Because they didn't quite know how to organize the 30+ hours of sound recorded for each program, transcripts were made of the original interviews, and decisions on what to use were based on a careful review of these.  A script for narration was created after final selections were made and a general story outline emerged, sometimes with the assistance of advisor Jay Allison.  Ultimately, the final programs came to fruition in the editing room. There are four types of sound recorded for the programs: narration, actuality, ambiance, and music. The actuality and the ambiance were primarily recorded on location on broadcast quality cassette, while most of the narration was recorded in the studio on 1/4" reel-to-reel audio tape.  All sounds were transferred to 1/4" tape for editing.

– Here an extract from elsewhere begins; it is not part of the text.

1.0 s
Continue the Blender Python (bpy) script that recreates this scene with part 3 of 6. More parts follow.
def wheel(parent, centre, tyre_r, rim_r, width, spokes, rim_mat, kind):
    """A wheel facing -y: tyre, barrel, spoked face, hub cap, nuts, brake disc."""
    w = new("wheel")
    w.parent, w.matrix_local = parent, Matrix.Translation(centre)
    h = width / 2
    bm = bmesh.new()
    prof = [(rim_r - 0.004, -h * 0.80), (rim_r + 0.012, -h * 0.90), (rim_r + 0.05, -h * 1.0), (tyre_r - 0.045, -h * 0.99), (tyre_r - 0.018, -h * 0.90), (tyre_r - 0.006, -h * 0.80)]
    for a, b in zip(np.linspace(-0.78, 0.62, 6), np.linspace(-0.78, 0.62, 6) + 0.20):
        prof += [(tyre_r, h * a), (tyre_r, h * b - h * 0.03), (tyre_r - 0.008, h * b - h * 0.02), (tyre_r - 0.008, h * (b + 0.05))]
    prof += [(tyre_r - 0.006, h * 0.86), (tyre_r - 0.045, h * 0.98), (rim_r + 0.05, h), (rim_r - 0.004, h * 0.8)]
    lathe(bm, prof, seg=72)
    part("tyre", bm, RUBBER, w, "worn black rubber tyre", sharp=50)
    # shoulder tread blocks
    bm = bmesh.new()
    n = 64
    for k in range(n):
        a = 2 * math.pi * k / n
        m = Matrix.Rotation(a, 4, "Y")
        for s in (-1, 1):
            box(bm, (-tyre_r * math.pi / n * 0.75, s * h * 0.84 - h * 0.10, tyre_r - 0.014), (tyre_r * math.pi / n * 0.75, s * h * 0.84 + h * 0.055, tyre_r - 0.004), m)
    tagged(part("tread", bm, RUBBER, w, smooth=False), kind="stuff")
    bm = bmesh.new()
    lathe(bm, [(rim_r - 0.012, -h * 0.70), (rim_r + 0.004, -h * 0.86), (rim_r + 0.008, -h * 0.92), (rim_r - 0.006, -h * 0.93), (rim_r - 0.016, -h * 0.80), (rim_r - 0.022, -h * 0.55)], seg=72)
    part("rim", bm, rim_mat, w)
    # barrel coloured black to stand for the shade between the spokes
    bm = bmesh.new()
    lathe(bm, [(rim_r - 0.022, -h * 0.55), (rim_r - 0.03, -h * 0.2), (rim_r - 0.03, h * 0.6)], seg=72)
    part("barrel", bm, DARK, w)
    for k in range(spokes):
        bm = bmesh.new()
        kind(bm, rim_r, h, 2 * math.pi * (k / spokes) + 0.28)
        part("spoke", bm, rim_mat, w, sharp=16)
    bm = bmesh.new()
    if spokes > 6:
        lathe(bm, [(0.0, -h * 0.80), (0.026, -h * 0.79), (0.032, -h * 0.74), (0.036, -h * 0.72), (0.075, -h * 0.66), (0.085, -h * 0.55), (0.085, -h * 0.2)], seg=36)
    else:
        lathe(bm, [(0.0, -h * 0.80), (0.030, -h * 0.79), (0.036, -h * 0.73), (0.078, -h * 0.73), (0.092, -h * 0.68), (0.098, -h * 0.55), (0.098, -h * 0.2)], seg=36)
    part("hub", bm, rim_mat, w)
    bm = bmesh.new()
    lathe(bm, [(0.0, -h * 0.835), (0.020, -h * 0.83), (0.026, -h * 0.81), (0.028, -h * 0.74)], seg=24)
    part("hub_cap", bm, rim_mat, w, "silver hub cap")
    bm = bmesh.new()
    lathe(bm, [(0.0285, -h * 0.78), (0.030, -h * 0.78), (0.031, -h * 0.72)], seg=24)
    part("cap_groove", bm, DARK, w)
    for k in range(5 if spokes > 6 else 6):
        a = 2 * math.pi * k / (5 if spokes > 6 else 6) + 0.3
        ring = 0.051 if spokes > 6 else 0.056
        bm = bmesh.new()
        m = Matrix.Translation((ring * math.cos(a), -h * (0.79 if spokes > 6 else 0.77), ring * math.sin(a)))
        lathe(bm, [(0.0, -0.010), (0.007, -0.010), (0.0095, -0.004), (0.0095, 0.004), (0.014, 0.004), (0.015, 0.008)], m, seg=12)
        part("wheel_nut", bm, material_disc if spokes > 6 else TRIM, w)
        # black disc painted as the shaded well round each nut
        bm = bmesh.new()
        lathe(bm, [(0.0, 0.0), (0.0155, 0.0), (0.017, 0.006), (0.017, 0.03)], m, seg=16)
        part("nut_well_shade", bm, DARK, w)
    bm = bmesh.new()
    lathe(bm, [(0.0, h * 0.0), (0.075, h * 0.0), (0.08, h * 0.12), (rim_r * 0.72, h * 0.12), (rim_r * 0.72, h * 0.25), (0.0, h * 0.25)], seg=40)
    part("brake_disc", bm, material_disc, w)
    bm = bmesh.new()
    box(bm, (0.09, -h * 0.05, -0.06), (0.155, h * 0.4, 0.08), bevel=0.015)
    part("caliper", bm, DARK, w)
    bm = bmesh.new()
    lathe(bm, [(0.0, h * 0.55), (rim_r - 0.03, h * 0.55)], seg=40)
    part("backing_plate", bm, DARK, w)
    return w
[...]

The three segments of the program were edited manually in Ben Shapiro’s studio in a process called multi-tracking, which involves the physical cutting of tape with a razor blade, transferring the cuts to a master mix, then tweaking the various tracks on a mixer.

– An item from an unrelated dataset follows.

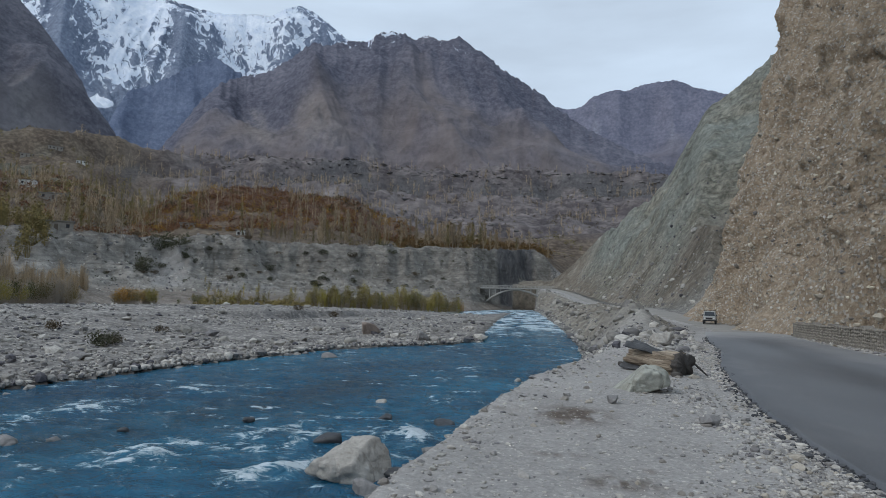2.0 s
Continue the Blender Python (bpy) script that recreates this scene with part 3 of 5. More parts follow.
# ---- river ----
def water_material():
    m, n, l, b = nodes_of("river_water")
    tone = noise_of(n, l, 0.06, 4, 0.55)
    base = ramp(n, l, tone, [(0.36, (0.009, 0.068, 0.132)), (0.64, (0.023, 0.162, 0.27))])
    froth = noise_of(n, l, 2.6, 10, 0.78, (0.7, 1.2, 1), "Object", 1.2)
    f = attr(n, "foam")
    add = n.new("ShaderNodeMath")
    l.new(f, add.inputs[0])
    froth2 = n.new("ShaderNodeMath")
    froth2.operation = "MULTIPLY_ADD"
    froth2.inputs[1].default_value, froth2.inputs[2].default_value = 2.8, -1.05
    l.new(froth, froth2.inputs[0])
    l.new(froth2.outputs[0], add.inputs[1])
    mask = ramp(n, l, add.outputs[0], [(0.0, (0, 0, 0)), (0.64, (0, 0, 0)), (0.78, (0.22, 0.22, 0.22)), (1.0, (0.9, 0.9, 0.9))])
    halo = ramp(n, l, add.outputs[0], [(0.5, (0, 0, 0)), (0.78, (0.75, 0.75, 0.75))])
    streak = ramp(n, l, noise_of(n, l, 0.5, 6, 0.65, (0.6, 1.4, 1)), [(0.36, (0.6, 0.62, 0.66)), (0.64, (1.35, 1.3, 1.25))])
    base = blend(n, l, 0.8, base, streak, "MULTIPLY")
    base = blend(n, l, halo, base, (0.05, 0.18, 0.25))
    base = blend(n, l, attr(n, "shoal"), base, (0.016, 0.036, 0.054))
    l.new(blend(n, l, mask, base, (0.66, 0.74, 0.78)), b.inputs["Base Color"])
    l.new(ramp(n, l, mask, [(0.0, (0.07, 0.07, 0.07)), (0.6, (0.7, 0.7, 0.7))]), b.inputs["Roughness"])
    b.inputs["IOR"].default_value = 1.33
    c1 = noise_of(n, l, 1.1, 6, 0.65, None, "Object", 0.8)
    b1 = n.new("ShaderNodeBump")
    b1.inputs["Strength"].default_value, b1.inputs["Distance"].default_value = 1.0, 0.5
    l.new(c1, b1.inputs["Height"])
    c2 = noise_of(n, l, 5.0, 5, 0.6)
    bump(n, l, b, c2, 0.7, 0.06, b1.outputs[0])
    return m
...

For the music, Rubin and Shapiro worked with ethnomusicologist Rowena Rivera.  She had been doing research on music of the Southwest and brought in some very interesting recordings both from the holdings at the University of New Mexico and from her own private collection.  She believes that much of New Mexico's traditional music was influenced by the colonial Jews. The music Shapiro and Rubin used was on vinyl (78s and 33s) and 1/4" tapes of contemporary musicians.  This material also had to be transferred to 1/4" tape for editing.  All of the original audio content used in the three programs was recorded specifically for these shows.  They did not use any material from a sound library or foley sound.

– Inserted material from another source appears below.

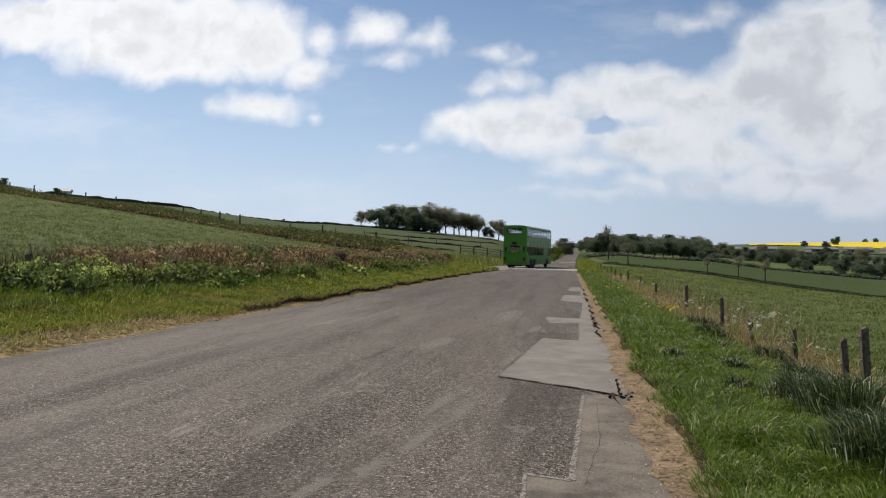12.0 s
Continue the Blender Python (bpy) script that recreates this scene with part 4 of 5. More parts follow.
def make_tree(seed, tall, spread_m, foliage, count, leaf, trunk_part=0.3, label="", bare=False):
    """A tapered trunk with limbs and a crown of loose leaves at their ends. Its foot is at the origin."""
    r = random.Random(seed)
    tree = tagged(new("tree"), label, "tree")
    bm = bmesh.new()
    fork = Vector((r.uniform(-0.03, 0.03) * tall, r.uniform(-0.03, 0.03) * tall, tall * trunk_part))
    thick = tall * 0.028
    limb(bm, Vector((0, 0, -0.3)), fork, thick * 1.2, thick * 0.8, 8)
    tips = []
    for k in range(8):
        a = 2 * math.pi * k / 8 + r.uniform(-0.3, 0.3)
        lift = r.uniform(0.14, 0.95) if trunk_part < 0.2 else r.uniform(0.3, 0.95)
        out = spread_m * (1.05 - 0.6 * lift ** 2) * r.uniform(0.55, 0.95)
        end = Vector((math.cos(a) * out, math.sin(a) * out, tall * (trunk_part + (0.97 - trunk_part) * lift)))
        elbow = fork.lerp(end, 0.5) + Vector((0, 0, -0.04 * tall))
        limb(bm, fork, elbow, thick * 0.5, thick * 0.3)
        limb(bm, elbow, end, thick * 0.3, thick * 0.08)
        tips += [end, elbow.lerp(end, 0.55)]
        for j in range(4):
            e = end.lerp(elbow, r.uniform(0.05, 0.75)) + Vector((r.uniform(-1, 1), r.uniform(-1, 1), r.uniform(-0.3, 0.9))) * spread_m * 0.3
            limb(bm, elbow.lerp(end, 0.5), e, thick * 0.16, thick * 0.04, 4)
            tips.append(e)
            if bare:
                for q in range(4):
                    limb(bm, elbow.lerp(e, 0.6), e + Vector((r.uniform(-1, 1), r.uniform(-1, 1), r.uniform(-0.2, 0.8))) * spread_m * 0.22, thick * 0.05, thick * 0.015, 3)
    part("trunk", bm, MAT["bark"], tree)
    pts = np.array([tuple(t) for t in tips])
    g = np.random.default_rng(seed)
    pick = g.integers(0, len(pts), count)
    off = g.normal(size=(count, 3)) * spread_m * (0.17, 0.17, 0.125)
    p = pts[pick] + off
    p[:, 2] = np.clip(p[:, 2], tall * trunk_part * 0.8, tall * 1.02)
    part("crown", leaves("crown", p, g.uniform(0.6, 1.3, count) * leaf, foliage, 0.8, 1.2), None, tree)
    return tree


def plant(tree, x, y, turn, size, label="", group=""):
    ob = copy_thing(tree, pose(x, y, float(ground_at(x, y)) - 0.05, 0, 0, turn))
    ob.scale = (size, size, size * (0.92 + 0.16 * (turn % 7) / 7))
    return tagged(ob, label, group=group)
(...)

The interviews in their entirety, final narration, recordings of the music, and final ambient sounds are currently in Ben Shapiro’s possession, and Rubin doesn’t know how he is storing them (though he is aware of recommended methods of storing audio tape and, presumably, is following them). Shapiro also has footage recorded during the 1995 trip to Spain and Portugal; he had entertained the possibility of developing it into a television documentary, so a cameraman accompanied Rubin and Shapiro on their journey. Rubin isn’t sure in which format these recordings were made.

Rubin retains the still photographs she took on their trip to Spain and Portugal; she has the original slides in her office and a few hard copies on file. She also keeps a sub-master copy of the original audio recording programs on a broadcast-quality audio cassette (for use in dubbing copies on an as-needed basis).  These are kept in a box in her office.  A dub house called Sound Greetings also maintains a high-quality master cassette that can be used for making copies.  They specialize in audio and video duplication, and Rubin has relied on them in the past to mass-produce copies for distribution; however, the version of the recordings that they have on file contains the wrong credits. In addition, Rubin has on file paper copies of fundraising materials, letters and e-mails she received, publicity materials she created, and budgets, payments, and other administrative paperwork. Individual consumers can purchase transcripts or cassettes of the series (to date, more than 1,000 copies of the series have been sold); clips are available online; and Nan Rubin’s Web site, http://www.nanrubin.com, provides an overview of the series and its production.


Value:
As Nan Rubin says, “There’s something about the power of audio that reaches people in this deep emotional place.”  This is evident in the ongoing impact of these programs.  Today, years after they were originally aired, people are requesting copies and are being affected by the works.  The fact that controversies rage over whether or not the Crypto-Jews exist in New Mexico and the over the question of “who is a Jew?” show that these works will prove important artifacts in the history of the evolution of the Jewish identity.  Not only are these programs useful to individuals grappling with their own search for history and identity, but the stories and the resources cited in these works may also be useful to scholars of Jewish history, colonial history, or related disciplines. As such, Rubin makes a point of keeping her bibliography updated and readily available for any interested individuals. The programs are also vital recordings of an exciting moment in New Mexican history: the uncovering of a new layer of meaning, a new culture brought to light, a new aspect added to the rich history of New Mexico.  Finally, the search for identity, for a connection to the past and one’s place in the present, is a theme that isn’t confined to Jewish or Hispanic families in New Mexico. It resonates today as an industrial, transglobal world increasingly estranges people from the unique traditions and beliefs of their heritage. “The Hidden Jews of New Mexico” is a romantic story of searching for and finding one’s roots, of establishing a connection with the past in a world dominated by evolving technologies and populated by McDonald’s.

Preservation Issues:
Due to the unstable nature of 1/4” magnetic tape and the impending obsolescence of the required playback machines, we advise that Rubin and Shaprio look into storage alternatives for these recordings.  She suggested transfer onto CD for use in dubbing and to save wear-and-tear on the original masters.  We also suggest that they investigate appropriate storage for the original works in a climate-controlled facility.  We advise that they update the credits on the copy being held by Sound Greetings, as Rubin mentioned specifically that the new credits are important to the work.  As for the more important extant paper objects, such as photographs, faxes, letters, transcripts, scripts, and fundraising proposals, we suggest they look into back-up preservation solutions for these fragile documents.

Had we been working with Rubin and Shapiro from the onset of this project, we would have kept the original recordings and master copies, as they have.  We would have also maintained the paper library that Rubin has in her office, but with increased organization.   Rubin discussed their reasons for not keeping, for example, the bad takes of narration recording--basically, that it has no practical, symbolic, or preservational use.  We agree with this statement and agree that material such as this could be safely discarded.  Overall, Rubin and Shapiro have kept the crucial elements of the production. Only the most important paper materials should be saved, such as the transcripts, scripts, faxes, fundraising letters, promotional materials (which always delight media studies scholars), and perhaps a few of the letters of response that people have sent.  The content of the two very full drawers in Rubin's office would have to be carefully looked through to determine which materials have the most value.